Take the data below and write out exactly the lines from the one with "finishes the script." through the one with "tree(0.55, 5.62)"; omit every other line.

## DATA IN THIS EXERCISE

────

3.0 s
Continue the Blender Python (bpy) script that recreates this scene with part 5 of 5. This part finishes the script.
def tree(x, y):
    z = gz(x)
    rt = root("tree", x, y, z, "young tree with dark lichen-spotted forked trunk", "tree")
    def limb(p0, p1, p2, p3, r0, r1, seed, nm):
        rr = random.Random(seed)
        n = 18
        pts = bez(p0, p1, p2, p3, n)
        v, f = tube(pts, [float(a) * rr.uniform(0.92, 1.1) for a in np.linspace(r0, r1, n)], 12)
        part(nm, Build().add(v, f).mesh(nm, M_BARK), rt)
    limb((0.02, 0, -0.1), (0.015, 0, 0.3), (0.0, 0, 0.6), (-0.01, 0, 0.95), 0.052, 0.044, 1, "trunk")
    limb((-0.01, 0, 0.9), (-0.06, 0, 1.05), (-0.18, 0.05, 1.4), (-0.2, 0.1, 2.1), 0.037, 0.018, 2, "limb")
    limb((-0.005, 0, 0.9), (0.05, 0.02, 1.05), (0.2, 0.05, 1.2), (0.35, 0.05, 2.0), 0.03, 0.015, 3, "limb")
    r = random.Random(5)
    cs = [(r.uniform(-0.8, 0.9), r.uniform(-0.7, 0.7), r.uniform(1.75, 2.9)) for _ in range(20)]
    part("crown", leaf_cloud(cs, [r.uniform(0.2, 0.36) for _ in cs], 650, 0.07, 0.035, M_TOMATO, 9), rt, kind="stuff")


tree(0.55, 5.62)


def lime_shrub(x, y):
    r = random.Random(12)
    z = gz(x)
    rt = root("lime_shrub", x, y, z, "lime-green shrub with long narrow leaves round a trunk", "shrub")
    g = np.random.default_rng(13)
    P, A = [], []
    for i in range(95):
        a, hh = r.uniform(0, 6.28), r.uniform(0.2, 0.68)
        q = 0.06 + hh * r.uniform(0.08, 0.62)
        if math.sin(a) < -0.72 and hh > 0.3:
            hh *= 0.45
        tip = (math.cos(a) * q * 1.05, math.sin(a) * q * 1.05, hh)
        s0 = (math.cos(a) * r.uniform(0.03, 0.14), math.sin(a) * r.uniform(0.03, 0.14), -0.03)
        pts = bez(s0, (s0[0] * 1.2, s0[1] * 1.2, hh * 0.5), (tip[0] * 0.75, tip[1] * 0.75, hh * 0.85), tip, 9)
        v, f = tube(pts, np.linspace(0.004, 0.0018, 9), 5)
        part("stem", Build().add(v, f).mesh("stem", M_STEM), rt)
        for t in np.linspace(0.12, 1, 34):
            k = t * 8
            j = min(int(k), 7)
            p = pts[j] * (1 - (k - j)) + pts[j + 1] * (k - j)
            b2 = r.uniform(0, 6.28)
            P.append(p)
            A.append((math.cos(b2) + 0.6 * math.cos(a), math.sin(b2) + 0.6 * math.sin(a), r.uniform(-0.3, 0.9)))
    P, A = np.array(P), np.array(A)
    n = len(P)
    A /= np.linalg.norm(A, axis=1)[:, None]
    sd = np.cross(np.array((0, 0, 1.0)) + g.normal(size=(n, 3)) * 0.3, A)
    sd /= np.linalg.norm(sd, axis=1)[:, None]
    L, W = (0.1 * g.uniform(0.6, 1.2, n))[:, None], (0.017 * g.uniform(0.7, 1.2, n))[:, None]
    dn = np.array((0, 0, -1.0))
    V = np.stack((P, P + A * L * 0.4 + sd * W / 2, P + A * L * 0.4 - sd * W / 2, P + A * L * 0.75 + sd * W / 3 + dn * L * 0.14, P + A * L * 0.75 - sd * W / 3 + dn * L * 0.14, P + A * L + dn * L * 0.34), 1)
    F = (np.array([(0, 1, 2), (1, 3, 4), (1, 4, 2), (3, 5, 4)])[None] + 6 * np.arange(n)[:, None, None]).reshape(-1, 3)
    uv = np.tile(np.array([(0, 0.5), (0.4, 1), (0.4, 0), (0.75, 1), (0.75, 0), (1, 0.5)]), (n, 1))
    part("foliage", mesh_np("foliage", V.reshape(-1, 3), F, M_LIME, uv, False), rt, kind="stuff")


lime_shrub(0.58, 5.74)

────

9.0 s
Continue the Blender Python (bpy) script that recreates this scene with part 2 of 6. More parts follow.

────

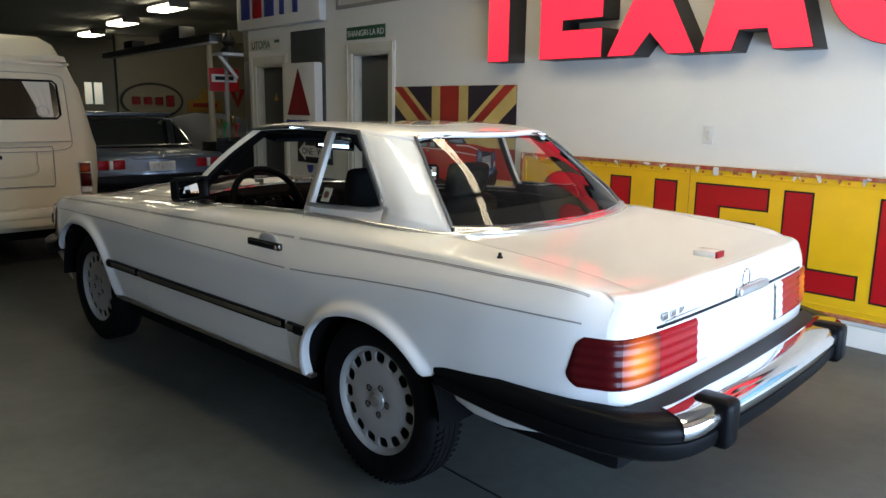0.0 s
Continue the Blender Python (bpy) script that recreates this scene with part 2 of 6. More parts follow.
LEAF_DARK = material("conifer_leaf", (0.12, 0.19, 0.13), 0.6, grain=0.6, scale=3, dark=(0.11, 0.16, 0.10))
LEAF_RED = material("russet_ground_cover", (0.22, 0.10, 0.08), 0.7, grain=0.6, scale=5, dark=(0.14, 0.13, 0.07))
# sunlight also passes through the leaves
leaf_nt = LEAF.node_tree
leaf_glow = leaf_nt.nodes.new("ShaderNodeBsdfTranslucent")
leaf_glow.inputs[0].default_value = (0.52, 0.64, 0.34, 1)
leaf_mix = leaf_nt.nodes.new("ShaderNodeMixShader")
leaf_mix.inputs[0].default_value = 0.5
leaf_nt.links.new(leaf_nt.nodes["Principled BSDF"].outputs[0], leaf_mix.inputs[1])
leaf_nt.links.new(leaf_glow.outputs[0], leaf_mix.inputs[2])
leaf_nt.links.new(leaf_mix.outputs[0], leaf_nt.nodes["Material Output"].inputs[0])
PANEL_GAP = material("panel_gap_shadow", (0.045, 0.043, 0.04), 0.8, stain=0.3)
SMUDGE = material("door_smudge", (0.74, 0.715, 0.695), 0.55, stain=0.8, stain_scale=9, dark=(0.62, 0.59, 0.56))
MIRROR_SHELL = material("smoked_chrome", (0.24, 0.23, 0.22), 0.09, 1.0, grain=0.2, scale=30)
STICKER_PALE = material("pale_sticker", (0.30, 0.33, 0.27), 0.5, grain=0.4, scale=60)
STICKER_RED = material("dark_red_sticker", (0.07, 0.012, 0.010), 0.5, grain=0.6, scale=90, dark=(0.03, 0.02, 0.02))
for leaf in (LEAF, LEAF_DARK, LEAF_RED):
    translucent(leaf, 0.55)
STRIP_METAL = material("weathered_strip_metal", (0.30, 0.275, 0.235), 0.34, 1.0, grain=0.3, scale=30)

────

## FINISHED EXERCISE
Continue the Blender Python (bpy) script that recreates this scene with part 5 of 5. This part finishes the script.
def tree(x, y):
    z = gz(x)
    rt = root("tree", x, y, z, "young tree with dark lichen-spotted forked trunk", "tree")
    def limb(p0, p1, p2, p3, r0, r1, seed, nm):
        rr = random.Random(seed)
        n = 18
        pts = bez(p0, p1, p2, p3, n)
        v, f = tube(pts, [float(a) * rr.uniform(0.92, 1.1) for a in np.linspace(r0, r1, n)], 12)
        part(nm, Build().add(v, f).mesh(nm, M_BARK), rt)
    limb((0.02, 0, -0.1), (0.015, 0, 0.3), (0.0, 0, 0.6), (-0.01, 0, 0.95), 0.052, 0.044, 1, "trunk")
    limb((-0.01, 0, 0.9), (-0.06, 0, 1.05), (-0.18, 0.05, 1.4), (-0.2, 0.1, 2.1), 0.037, 0.018, 2, "limb")
    limb((-0.005, 0, 0.9), (0.05, 0.02, 1.05), (0.2, 0.05, 1.2), (0.35, 0.05, 2.0), 0.03, 0.015, 3, "limb")
    r = random.Random(5)
    cs = [(r.uniform(-0.8, 0.9), r.uniform(-0.7, 0.7), r.uniform(1.75, 2.9)) for _ in range(20)]
    part("crown", leaf_cloud(cs, [r.uniform(0.2, 0.36) for _ in cs], 650, 0.07, 0.035, M_TOMATO, 9), rt, kind="stuff")


tree(0.55, 5.62)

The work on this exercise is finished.